• **WHAT THE TASK REQUIRES**
Transcribe everything in the data word for word. Pictures are left out.

┄┄┄┄┄┄┄┄┄┄

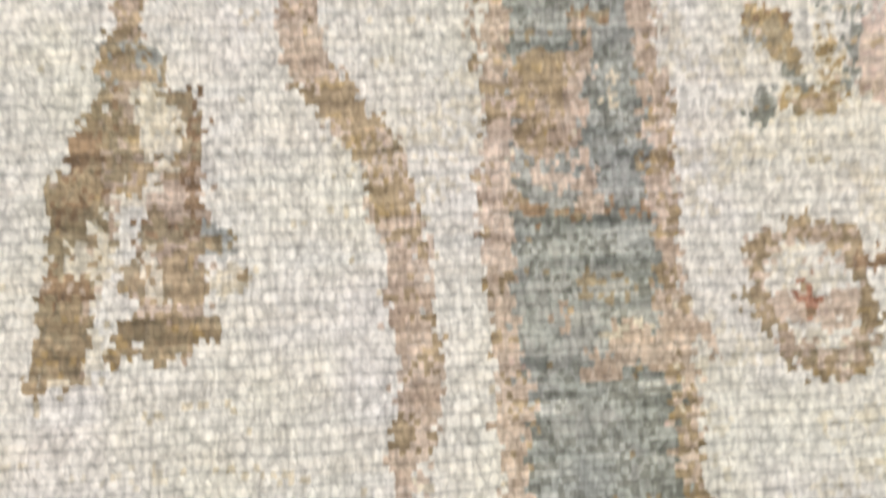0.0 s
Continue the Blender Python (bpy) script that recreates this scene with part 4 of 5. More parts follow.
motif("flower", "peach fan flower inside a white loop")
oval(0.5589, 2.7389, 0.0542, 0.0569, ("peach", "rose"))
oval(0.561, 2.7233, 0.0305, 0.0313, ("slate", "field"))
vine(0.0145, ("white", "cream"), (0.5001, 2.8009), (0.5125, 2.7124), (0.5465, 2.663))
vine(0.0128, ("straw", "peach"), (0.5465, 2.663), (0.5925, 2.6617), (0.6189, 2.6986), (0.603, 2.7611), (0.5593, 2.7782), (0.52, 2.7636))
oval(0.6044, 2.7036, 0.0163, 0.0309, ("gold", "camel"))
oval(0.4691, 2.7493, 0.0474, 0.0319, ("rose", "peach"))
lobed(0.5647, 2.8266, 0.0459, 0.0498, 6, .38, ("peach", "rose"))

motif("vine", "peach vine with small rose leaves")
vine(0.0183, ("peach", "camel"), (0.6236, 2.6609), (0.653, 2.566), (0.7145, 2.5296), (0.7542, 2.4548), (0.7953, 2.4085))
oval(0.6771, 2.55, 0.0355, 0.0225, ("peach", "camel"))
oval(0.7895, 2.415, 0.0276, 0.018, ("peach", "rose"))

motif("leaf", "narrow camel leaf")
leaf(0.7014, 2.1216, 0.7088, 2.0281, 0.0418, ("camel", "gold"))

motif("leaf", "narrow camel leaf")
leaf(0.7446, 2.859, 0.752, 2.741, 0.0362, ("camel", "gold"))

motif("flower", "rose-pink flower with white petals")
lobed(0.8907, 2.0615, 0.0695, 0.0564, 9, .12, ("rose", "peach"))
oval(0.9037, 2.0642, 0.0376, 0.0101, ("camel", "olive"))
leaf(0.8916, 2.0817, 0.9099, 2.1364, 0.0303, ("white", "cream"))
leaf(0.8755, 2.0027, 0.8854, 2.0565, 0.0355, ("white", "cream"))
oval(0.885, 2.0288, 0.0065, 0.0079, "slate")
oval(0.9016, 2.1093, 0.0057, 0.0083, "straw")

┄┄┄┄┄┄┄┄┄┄

• **WRITTEN ANSWER**
0.0 s
Continue the Blender Python (bpy) script that recreates this scene with part 4 of 5. More parts follow.
motif("flower", "peach fan flower inside a white loop")
oval(0.5589, 2.7389, 0.0542, 0.0569, ("peach", "rose"))
oval(0.561, 2.7233, 0.0305, 0.0313, ("slate", "field"))
vine(0.0145, ("white", "cream"), (0.5001, 2.8009), (0.5125, 2.7124), (0.5465, 2.663))
vine(0.0128, ("straw", "peach"), (0.5465, 2.663), (0.5925, 2.6617), (0.6189, 2.6986), (0.603, 2.7611), (0.5593, 2.7782), (0.52, 2.7636))
oval(0.6044, 2.7036, 0.0163, 0.0309, ("gold", "camel"))
oval(0.4691, 2.7493, 0.0474, 0.0319, ("rose", "peach"))
lobed(0.5647, 2.8266, 0.0459, 0.0498, 6, .38, ("peach", "rose"))

motif("vine", "peach vine with small rose leaves")
vine(0.0183, ("peach", "camel"), (0.6236, 2.6609), (0.653, 2.566), (0.7145, 2.5296), (0.7542, 2.4548), (0.7953, 2.4085))
oval(0.6771, 2.55, 0.0355, 0.0225, ("peach", "camel"))
oval(0.7895, 2.415, 0.0276, 0.018, ("peach", "rose"))

motif("leaf", "narrow camel leaf")
leaf(0.7014, 2.1216, 0.7088, 2.0281, 0.0418, ("camel", "gold"))

motif("leaf", "narrow camel leaf")
leaf(0.7446, 2.859, 0.752, 2.741, 0.0362, ("camel", "gold"))

motif("flower", "rose-pink flower with white petals")
lobed(0.8907, 2.0615, 0.0695, 0.0564, 9, .12, ("rose", "peach"))
oval(0.9037, 2.0642, 0.0376, 0.0101, ("camel", "olive"))
leaf(0.8916, 2.0817, 0.9099, 2.1364, 0.0303, ("white", "cream"))
leaf(0.8755, 2.0027, 0.8854, 2.0565, 0.0355, ("white", "cream"))
oval(0.885, 2.0288, 0.0065, 0.0079, "slate")
oval(0.9016, 2.1093, 0.0057, 0.0083, "straw")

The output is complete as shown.